SPECIAL FEATURE – Interview with Cellist Andreas Brantelid

String Visions: Now, when you practice and have to learn a lot of music, time spent away from the instrument is just as important as time spent with the instrument. Do you spend time on mental practice? What are some tips that you would give to people about practicing away from the instrument?

Andreas Brantelid: For me, that’s something I do a lot. I could never be without it. I sit a lot with the music just looking at it, and sometimes when I’m in airplanes or trains, I’m just sitting with a score and maybe not even thinking so much about it, just looking at it graphically… you know, and then some idea pops up and I realize something that I hadn’t thought of before. I also spend a lot of time just seeing and visualising the music inside my mind.

String Visions: When you do that, do you have the music next to you?

Andreas Brantelid: Yes, most of the time, but sometimes I just walk around and think about it. I think it’s a little – for me it’s a little dangerous – that it becomes too much cello playing. Then you start to make decisions about how to play based on what is most comfortable on the cello. I guess that’s what I’m trying to do when I’m not practicing with the cello.

String Visions: To get a vision / concept of the whole piece?

Andreas Brantelid: Yes.

String Visions: Not from the point of a cellist…

Andreas Brantelid: Exactly.

String Visions: …but more from the composer or conductor’s point of view.
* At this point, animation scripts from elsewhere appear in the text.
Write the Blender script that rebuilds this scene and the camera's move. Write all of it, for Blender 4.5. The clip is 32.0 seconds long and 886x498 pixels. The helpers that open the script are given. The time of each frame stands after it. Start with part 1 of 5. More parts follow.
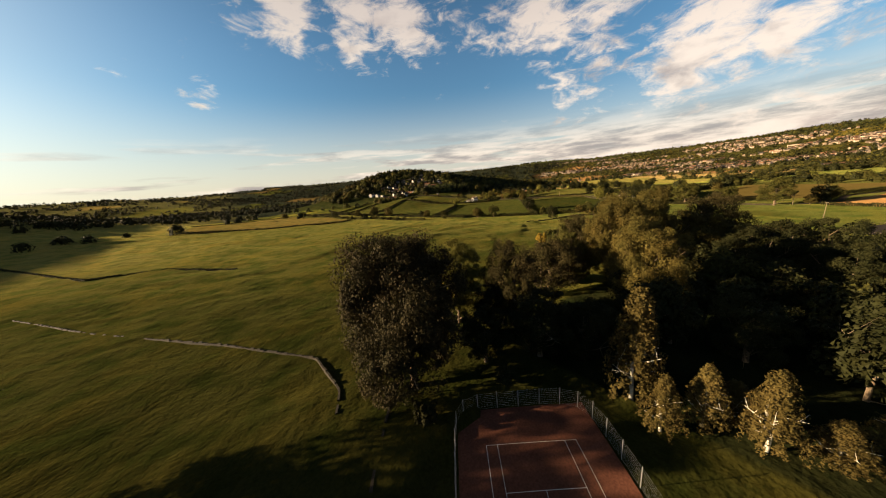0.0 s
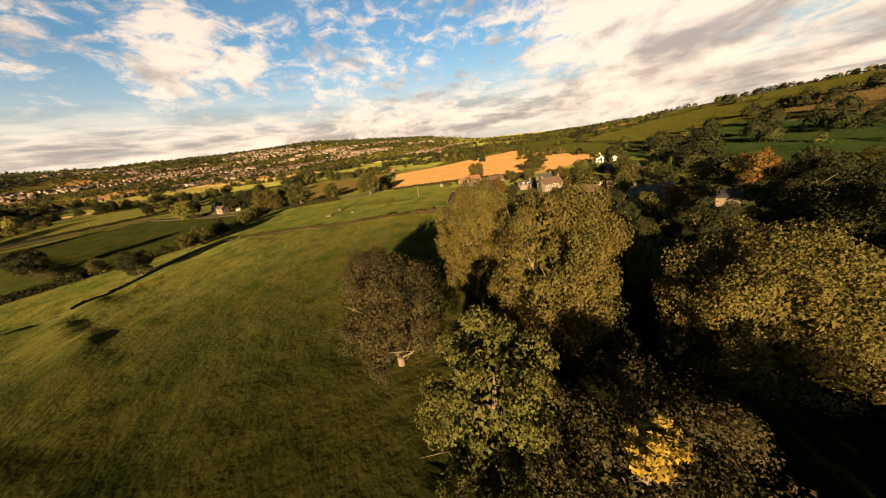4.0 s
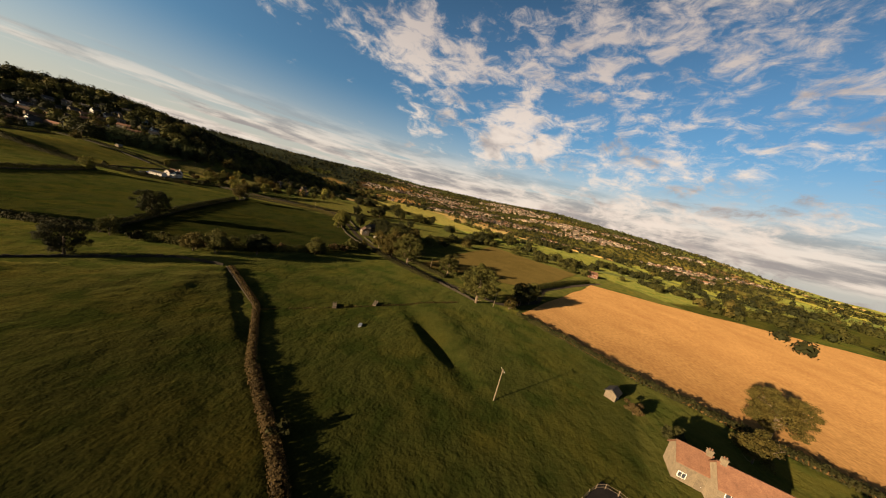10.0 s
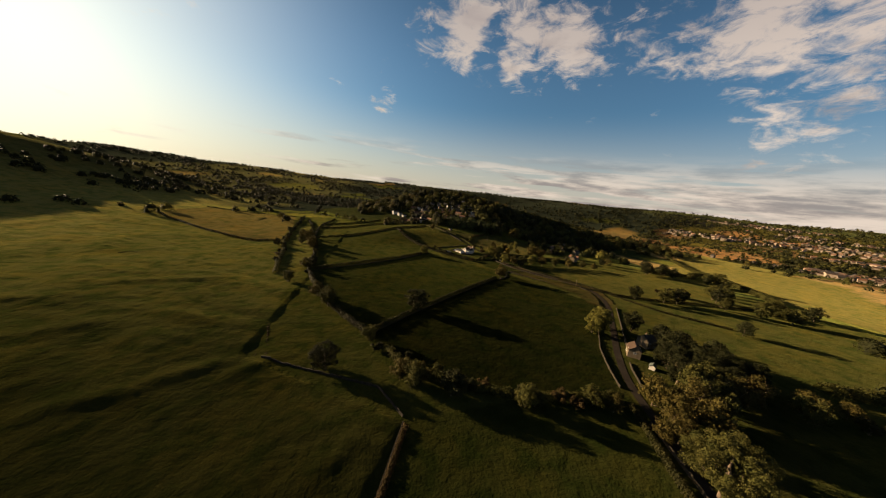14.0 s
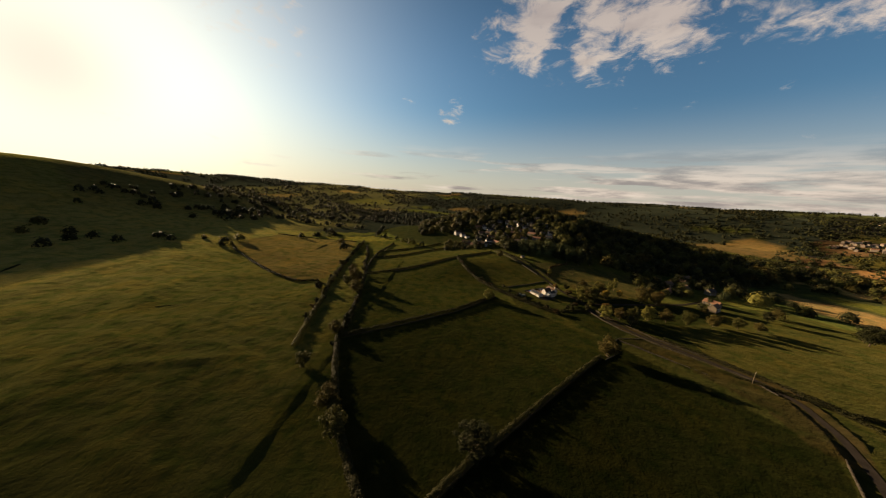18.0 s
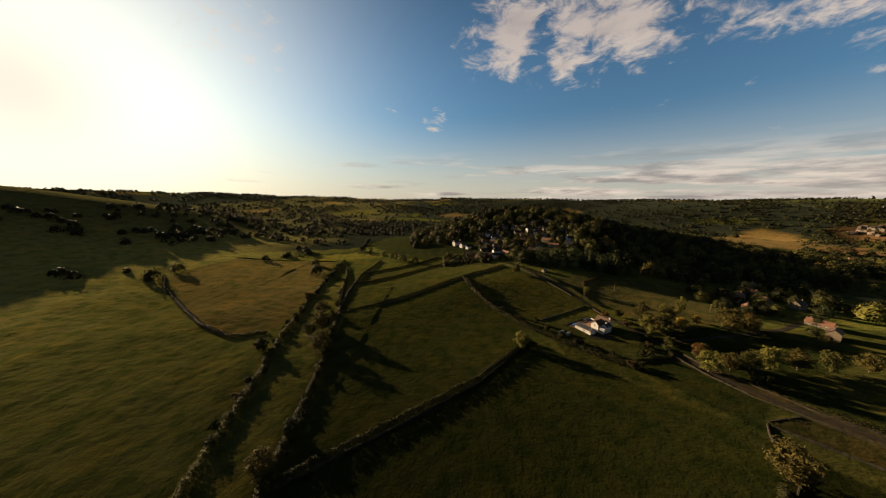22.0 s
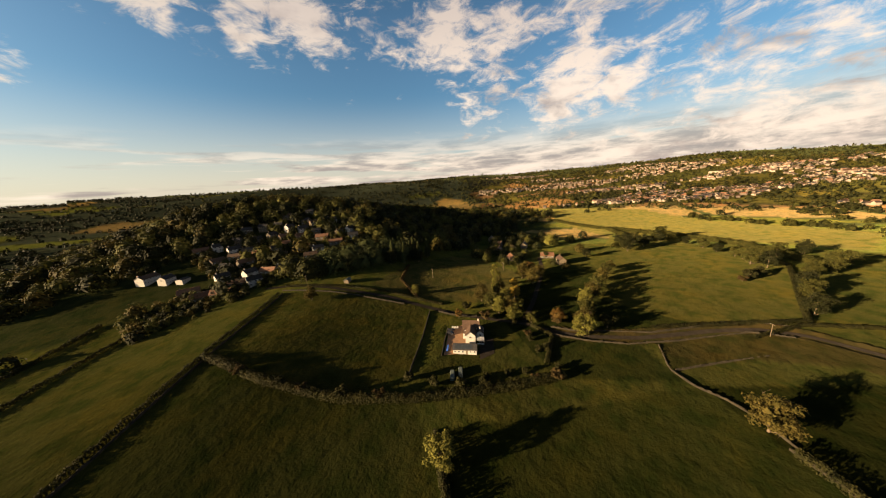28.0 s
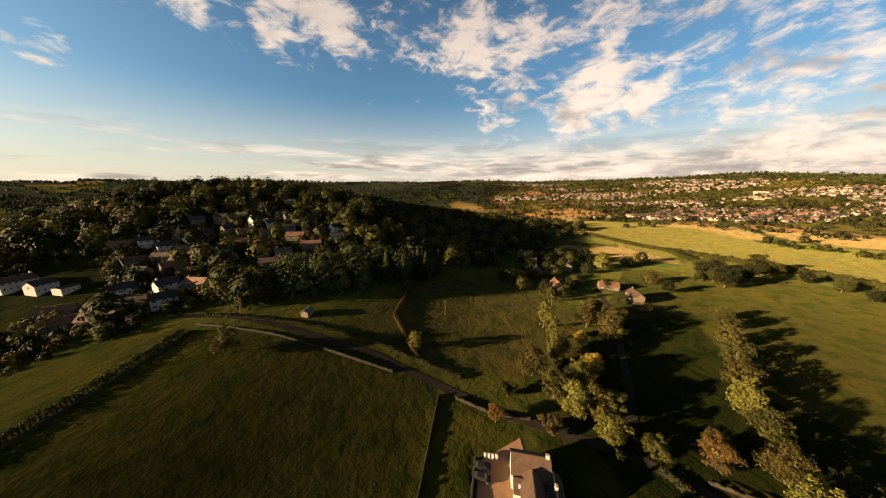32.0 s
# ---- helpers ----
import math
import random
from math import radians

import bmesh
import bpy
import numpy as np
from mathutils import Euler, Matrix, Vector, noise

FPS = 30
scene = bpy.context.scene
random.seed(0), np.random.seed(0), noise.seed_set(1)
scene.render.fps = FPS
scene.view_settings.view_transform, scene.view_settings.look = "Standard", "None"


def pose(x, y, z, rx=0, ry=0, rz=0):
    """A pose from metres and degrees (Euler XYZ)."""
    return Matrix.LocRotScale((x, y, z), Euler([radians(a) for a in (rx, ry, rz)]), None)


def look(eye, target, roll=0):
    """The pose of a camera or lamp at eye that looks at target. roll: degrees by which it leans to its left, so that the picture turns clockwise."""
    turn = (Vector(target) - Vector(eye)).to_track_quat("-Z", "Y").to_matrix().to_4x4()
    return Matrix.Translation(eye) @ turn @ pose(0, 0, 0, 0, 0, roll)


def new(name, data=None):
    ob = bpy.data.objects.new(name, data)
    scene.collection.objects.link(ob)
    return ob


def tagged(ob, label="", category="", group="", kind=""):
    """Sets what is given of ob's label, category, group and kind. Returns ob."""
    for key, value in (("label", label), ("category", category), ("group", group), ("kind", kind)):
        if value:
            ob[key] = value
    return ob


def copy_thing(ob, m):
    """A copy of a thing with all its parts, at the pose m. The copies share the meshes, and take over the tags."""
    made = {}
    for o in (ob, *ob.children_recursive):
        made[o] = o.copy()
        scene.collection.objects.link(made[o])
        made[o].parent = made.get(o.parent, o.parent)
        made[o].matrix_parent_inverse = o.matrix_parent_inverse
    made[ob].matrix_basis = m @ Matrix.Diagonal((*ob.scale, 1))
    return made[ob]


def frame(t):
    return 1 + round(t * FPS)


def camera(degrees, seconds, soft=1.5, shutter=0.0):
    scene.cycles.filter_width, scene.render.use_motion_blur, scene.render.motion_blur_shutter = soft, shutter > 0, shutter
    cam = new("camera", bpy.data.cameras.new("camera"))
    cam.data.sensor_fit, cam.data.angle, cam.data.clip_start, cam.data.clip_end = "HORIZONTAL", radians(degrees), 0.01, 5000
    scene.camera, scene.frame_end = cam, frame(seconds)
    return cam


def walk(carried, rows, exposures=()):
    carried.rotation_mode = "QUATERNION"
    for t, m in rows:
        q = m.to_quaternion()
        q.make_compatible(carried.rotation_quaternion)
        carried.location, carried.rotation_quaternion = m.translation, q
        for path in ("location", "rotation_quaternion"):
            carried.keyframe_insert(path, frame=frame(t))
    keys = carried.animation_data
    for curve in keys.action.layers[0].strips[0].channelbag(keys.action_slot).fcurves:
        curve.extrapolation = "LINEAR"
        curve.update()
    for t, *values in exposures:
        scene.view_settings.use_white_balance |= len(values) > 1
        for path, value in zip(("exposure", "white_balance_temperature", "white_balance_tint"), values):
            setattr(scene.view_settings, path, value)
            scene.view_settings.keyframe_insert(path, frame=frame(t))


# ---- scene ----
cam = camera(117.6, 32.0, 1.1)
PATH = [
    (0, (-147.93, -29.66, 41.22), (-142.302, -21.748, 38.849), -5.16),
    (0.5, (-144.73, -19.12, 40.20), (-138.016, -12.151, 37.672), -6.48),
    (1, (-139.70, -8.59, 39.34), (-131.987, -2.844, 36.601), -7.36),
    (1.5, (-133.09, 1.00, 38.64), (-124.621, 5.421, 35.699), -7.18),
    (2, (-124.91, 9.67, 38.38), (-115.883, 12.587, 35.233), -6.59),
    (2.5, (-116.41, 16.93, 38.38), (-107.049, 18.194, 35.096), -5.59),
    (3, (-106.95, 22.32, 39.12), (-97.582, 21.883, 35.654), -5.90),
    (3.5, (-97.27, 25.60, 39.99), (-88.196, 23.467, 36.371), -6.84),
    (4, (-86.81, 26.85, 40.37), (-78.303, 23.099, 36.686), -7.24),
    (4.5, (-75.97, 26.66, 40.25), (-68.163, 21.507, 36.703), -6.57),
    (6.5, (-36.38, 10.18, 42.21), (-29.459, 3.422, 39.668), -1.13),
    (7, (-28.29, 3.31, 42.11), (-20.995, -3.072, 39.631), 0.83),
    (7.5, (-20.19, -4.02, 42.10), (-12.500, -9.946, 39.707), 3.74),
    (8, (-12.12, -11.36, 41.93), (-3.853, -16.526, 39.669), 7.21),
    (8.5, (-3.68, -18.65, 42.17), (5.343, -22.440, 40.130), 10.43),
    (9, (5.28, -25.41, 43.33), (14.951, -27.101, 41.431), 12.79),
    (9.5, (14.55, -31.00, 45.29), (24.343, -30.131, 43.448), 13.32),
    (10, (23.92, -33.99, 47.70), (33.230, -30.756, 45.979), 13.86),
    (10.5, (33.42, -34.94, 50.94), (41.793, -29.734, 49.284), 13.83),
    (11, (42.78, -33.61, 54.63), (50.052, -26.969, 52.921), 12.26),
    (11.5, (50.40, -30.77, 58.19), (56.582, -23.089, 56.549), 10.69),
    (12, (57.03, -26.93, 62.03), (62.246, -18.551, 60.401), 8.43),
    (12.5, (63.16, -22.19, 65.71), (67.551, -13.363, 64.070), 6.88),
    (13, (68.68, -16.45, 69.21), (72.328, -7.295, 67.518), 6.87),
    (13.5, (73.32, -9.43, 72.65), (76.262, -0.054, 70.817), 6.99),
    (14, (77.50, -1.47, 75.84), (79.723, 8.081, 73.887), 6.84),
    (14.5, (81.36, 6.69, 78.60), (82.875, 16.366, 76.556), 5.62),
    (15, (84.76, 14.79, 81.18), (85.627, 24.530, 79.083), 3.90),
    (15.5, (87.72, 22.90, 83.62), (88.084, 32.672, 81.515), 2.48),
    (17.5, (86.98, 60.24, 94.40), (86.776, 70.049, 92.453), 4.42),
    (18, (86.65, 72.11, 95.77), (86.418, 81.922, 93.840), 4.13),
    (18.5, (86.21, 83.50, 96.61), (85.982, 93.319, 94.709), 3.72),
    (19, (85.47, 94.32, 96.86), (85.293, 104.141, 95.005), 2.52),
    (19.5, (84.33, 104.93, 96.64), (84.215, 114.762, 94.828), 1.44),
    (20, (82.67, 115.57, 96.00), (82.620, 125.411, 94.221), 0.93),
    (20.5, (80.65, 126.05, 95.03), (80.632, 135.899, 93.264), 1.07),
    (21, (78.60, 136.20, 93.95), (78.598, 146.049, 92.221), 1.27),
    (21.5, (76.67, 145.91, 93.09), (76.688, 155.760, 91.373), 1.34),
    (22, (75.02, 155.31, 92.19), (75.095, 165.164, 90.503), 1.00),
    (22.5, (73.55, 164.52, 91.04), (73.839, 174.380, 89.385), 0.12),
    (23, (71.88, 174.15, 89.79), (72.693, 183.984, 88.144), -1.22),
    (23.5, (70.18, 184.11, 88.42), (71.819, 193.843, 86.809), -2.23),
    (24, (69.06, 194.08, 87.18), (71.603, 203.608, 85.540), -3.10),
    (24.5, (68.89, 203.94, 86.22), (72.288, 213.186, 84.499), -3.65),
    (25, (69.32, 214.24, 85.29), (73.610, 223.103, 83.548), -4.29),
    (25.5, (69.90, 224.15, 84.57), (75.023, 232.543, 82.761), -4.54),
    (26, (70.70, 233.92, 84.07), (76.610, 241.762, 82.172), -4.52),
    (26.5, (71.87, 243.58, 83.78), (78.488, 250.802, 81.769), -4.18),
    (28.5, (83.07, 273.81, 87.01), (90.956, 279.503, 84.665), -3.77),
    (29, (90.01, 281.32, 86.44), (97.922, 286.958, 84.092), -3.54),
    (29.5, (97.53, 288.57, 85.32), (105.434, 294.219, 82.969), -3.79),
    (30, (105.59, 295.70, 83.70), (113.480, 301.388, 81.383), -3.73),
    (30.5, (113.88, 302.53, 81.87), (121.753, 308.264, 79.588), -3.26),
    (31, (122.22, 309.14, 79.97), (130.050, 314.948, 77.739), -2.47),
    (31.5, (130.49, 315.47, 78.27), (138.251, 321.392, 76.099), -1.37),
    (32, (138.79, 321.64, 76.81), (146.407, 327.756, 74.654), -0.15),
]
walk(cam, [(t, look(eye, target, roll)) for t, eye, target, roll in PATH], [(0.0, 2.3, 6550.0, 10.0), (4.0, 2.4, 7100.0, 12.0), (7.0, 2.25, 7000.0, 12.0), (9.0, 2.0, 6500.0, 11.0), (11.0, 2.0, 6450.0, 11.0), (13.0, 1.9, 6500.0, 12.0), (15.0, 1.85, 6700.0, 12.0), (22.0, 1.85, 6500.0, 12.0), (24.0, 1.95, 6500.0, 12.0), (26.0, 2.15, 6450.0, 10.0), (29.0, 2.32, 6950.0, 12.0), (32.0, 2.35, 6850.0, 12.0)])

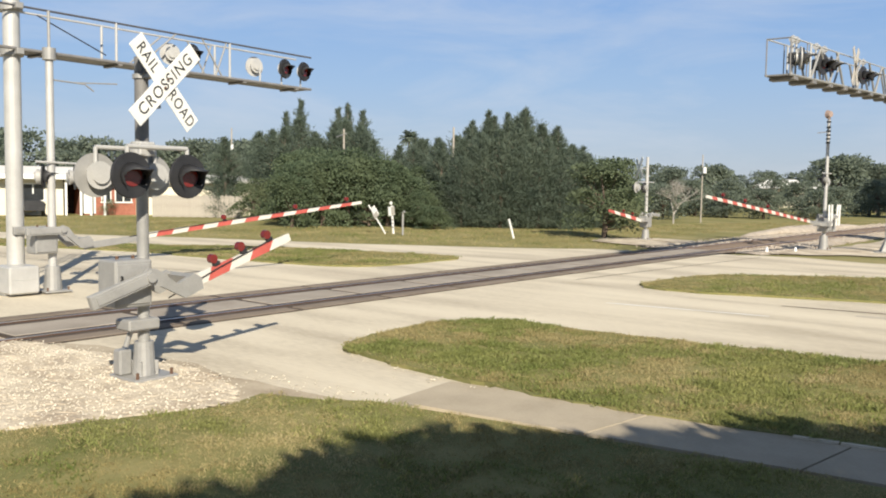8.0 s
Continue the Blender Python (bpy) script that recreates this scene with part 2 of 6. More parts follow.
M_TANK = mat("fuel_tank_black", (0.046, 0.033, 0.028), (0.092, 0.066, 0.055), 0.6, 0, 1.2, 20, 0.15, 0.8, 0.35)
M_STEELW = mat("wheel_steel", (0.17, 0.15, 0.14), (0.34, 0.31, 0.29), 0.5, 0.5, 3, 20, 0.1, 0.8, 0.4)
M_GLASS = mat("dark_window_glass", (0.015, 0.017, 0.02), (0.035, 0.04, 0.045), 0.06, 0, 2, 10, 0, 0.8, 0.6)
M_CONTW = mat("white_container_paint", (0.66, 0.66, 0.64), (0.78, 0.78, 0.76), 0.5, 0, 0.8, 14, 0.03, 0.8, 0.4)
M_CONTR = mat("brown_red_container_paint", (0.13, 0.022, 0.018), (0.21, 0.04, 0.03), 0.55, 0, 0.8, 14, 0.05, 0.8, 0.4)
M_CONE = mat("orange_cone_plastic", (0.34, 0.055, 0.028), (0.52, 0.10, 0.05), 0.55, 0, 6, 40, 0.08, 0.7, 0.4)
M_CONEDARK = mat("dark_cone_top", (0.14, 0.10, 0.075), (0.26, 0.20, 0.15), 0.8, 0, 8, 60, 0.15, 0.7, 0.3)
M_GRATE = mat("rusty_cast_iron", (0.14, 0.055, 0.03), (0.28, 0.13, 0.08), 0.85, 0.2, 6, 60, 0.4, 0.7, 0.3)
M_DARKHOLE = mat("dark_pit", (0.01, 0.009, 0.008), (0.03, 0.026, 0.022), 0.95, 0, 4, 30, 0.2, 0.7, 0.1)
M_WOODGREY = mat("weathered_fence_wood", (0.28, 0.25, 0.21), (0.46, 0.42, 0.36), 0.9, 0, 2, 26, 0.35, 0.7, 0.2)
M_STUCCO = mat("cream_stucco", (0.66, 0.60, 0.46), (0.78, 0.72, 0.58), 0.9, 0, 1, 40, 0.2, 0.7, 0.2)
M_ROOF = mat("white_flat_roof", (0.62, 0.60, 0.56), (0.76, 0.74, 0.70), 0.8, 0, 1, 20, 0.15, 0.7, 0.2)
M_BRICK = mat("red_brown_brick", (0.24, 0.09, 0.06), (0.38, 0.16, 0.11), 0.9, 0, 6, 30, 0.4, 0.7, 0.2)
M_LIGHT = glow("headlight_glow", (1.0, 0.90, 0.70), 2.6)
M_BULB = glow("ditch_light_glow", (1.0, 0.92, 0.76), 1.8)
M_HANDRAIL = mat("handrail_paint", (0.72, 0.66, 0.48), (0.82, 0.76, 0.60), 0.5, 0, 4, 30, 0.03, 0.7, 0.4)

# ---- mesh helpers ----
def part(name, bm, material, parent=None, label=""):
    """Links a bmesh as one mesh object, under a thing or a part when parent is given."""
    me = bpy.data.meshes.new(name)
    bm.to_mesh(me)
    bm.free()
    for m in material if isinstance(material, (list, tuple)) else [material]:
        me.materials.append(m)
    ob = new(name, me)
    if parent is not None:
        ob.parent = parent
    if label:
        ob["label"] = label
    return ob


def shared(name, mesh, parent, m=None):
    """One more piece on a mesh that is already there."""
    ob = new(name, mesh)
    ob.parent = parent
    if m is not None:
        ob.matrix_basis = m
    return ob


def raw(name, verts, faces, material, parent=None, smooth=False):
    me = bpy.data.meshes.new(name)
    me.from_pydata(verts, [], faces)
    for m in material if isinstance(material, (list, tuple)) else [material]:
        me.materials.append(m)
    if smooth:
        me.shade_smooth()
    ob = new(name, me)
    if parent is not None:
        ob.parent = parent
    return ob


def base(name, m, label, category, group="", kind=""):
    ob = new(name)
    ob.empty_display_size = 0.2
    ob.matrix_basis = m
    return tagged(ob, label, category, group, kind)


def box(bm, x0, x1, y0, y1, z0, z1, bevel=0.0, m=None):
    v = [bm.verts.new((x, y, z)) for x in (x0, x1) for y in (y0, y1) for z in (z0, z1)]
    f = [bm.faces.new([v[i] for i in q]) for q in ((0, 1, 3, 2), (4, 6, 7, 5), (0, 4, 5, 1), (2, 3, 7, 6), (0, 2, 6, 4), (1, 5, 7, 3))]
    if bevel:
        es = list({e for q in f for e in q.edges})
        r = bmesh.ops.bevel(bm, geom=es, offset=bevel, segments=1, affect="EDGES")
        v = list({w for q in r["faces"] for w in q.verts} | {w for w in v if w.is_valid})
    if m is not None:
        bmesh.ops.transform(bm, matrix=m, verts=[w for w in v if w.is_valid])
    return bm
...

That is truly great. It goes back to hearing it in our inner ear, our mind, first.

Andreas Brantelid: Yes, exactly.

String Visions: But I think it can often be hard to make younger students understand that practicing without the instrument is just as important, even more important, than practicing with the instrument.

Andreas Brantelid: Yeah.

String Visions: You seem to have a healthy balance of the two.

Andreas Brantelid: I’m really a believer in that, that it’s not a question of how many hours you practice but how you are doing it. For example, Rostropovich, whenever he would pick up his instruments and practice a new piece, he already knew how he wanted to play it or how he wanted to start playing it. He had a very clear idea of what he wanted to achieve with his practice.

String Visions: On another topic, it’s a different time now with the Internet: iTunes, YouTube, and so much music being shown and downloaded online. Do you think there could be a way of looking at classical music from a different perspective? And do you think there are things that maybe are problems in classical music today? Perhaps one of the problems is that the music and playing have to be so perfect, and because of that expectation of sheer perfection the message of the music is sometimes lost?

Andreas Brantelid: Yes, exactly. There’s a lot of tradition in classical music which I think is dangerous for us as classical musicians, that feeling that we have to fit into a certain mold and expected way of playing.

String Visions: Yes, the freedom to be intuitive or to really be creative in the moment can be suppressed because you are always concerned about fitting into the system of how it’s supposed to be played.

Andreas Brantelid: Precisely. When I think of the players that I admire the most – for example the wonderful Finnish violinist, Pekka Kuusisto… I don’t know if you know him – I think he’s wonderful because he sort of just gave up fitting into the system.

String Visions: No, I don’t know him.

Andreas Brantelid: And what he does actually is wonderful for classical music because he presents it in a way to the audience that is totally honest to himself, and he really shows that classical music is not about tradition; it is not about playing perfect or keeping up traditions. You can actually play music that is 200 years old and make it seem necessary to play it right here and now.

String Visions: You’re making a very good point. It’s important for performers not to seem like they’re bringing out some old dusty object from a museum, but rather like you are creating something totally new and fresh.

Andreas Brantelid: Exactly.

String Visions: What are some ways that you think people can be creative in that way. What do you think younger players should try to do.

Andreas Brantelid: I think that when you play in public, it’s important that you do it because you want to do it and that you are not afraid of being creative and giving into the emotions and feelings the music evokes from within you at the moment. It is also important not to worry about being perfect when you are performing. Like in ice skating where you get penalized for falling on the ice, skaters of course should not think about that when skating. They (and us) should dare to be free in the moment.

String Visions: From my perspective I think you absolutely have those qualities when you perform. Your playing is very unique, but it is also stylistically correct and beautiful.

Thank you so much for taking the time to do this interview. I wish you lots of luck with your career as a performer. Thank you.

Andreas Brantelid: You are welcome.

Photo of Cellist Andreas BrantelidAndreas Brantelid is one of Scandinavia’s leading cellists and is quickly establishing an international reputation. He is currently a member of the Lincoln Centre Chamber Music Society in New York performing regular concerts in that city and elsewhere in North America. During the 2010-11 season Andreas made  his debut with the Munich Chamber Orchestra (Germany and Spain), Brussels Philharmonic (Amsterdam Concertgebouw) and the City of Birmingham Symphony Orchestra.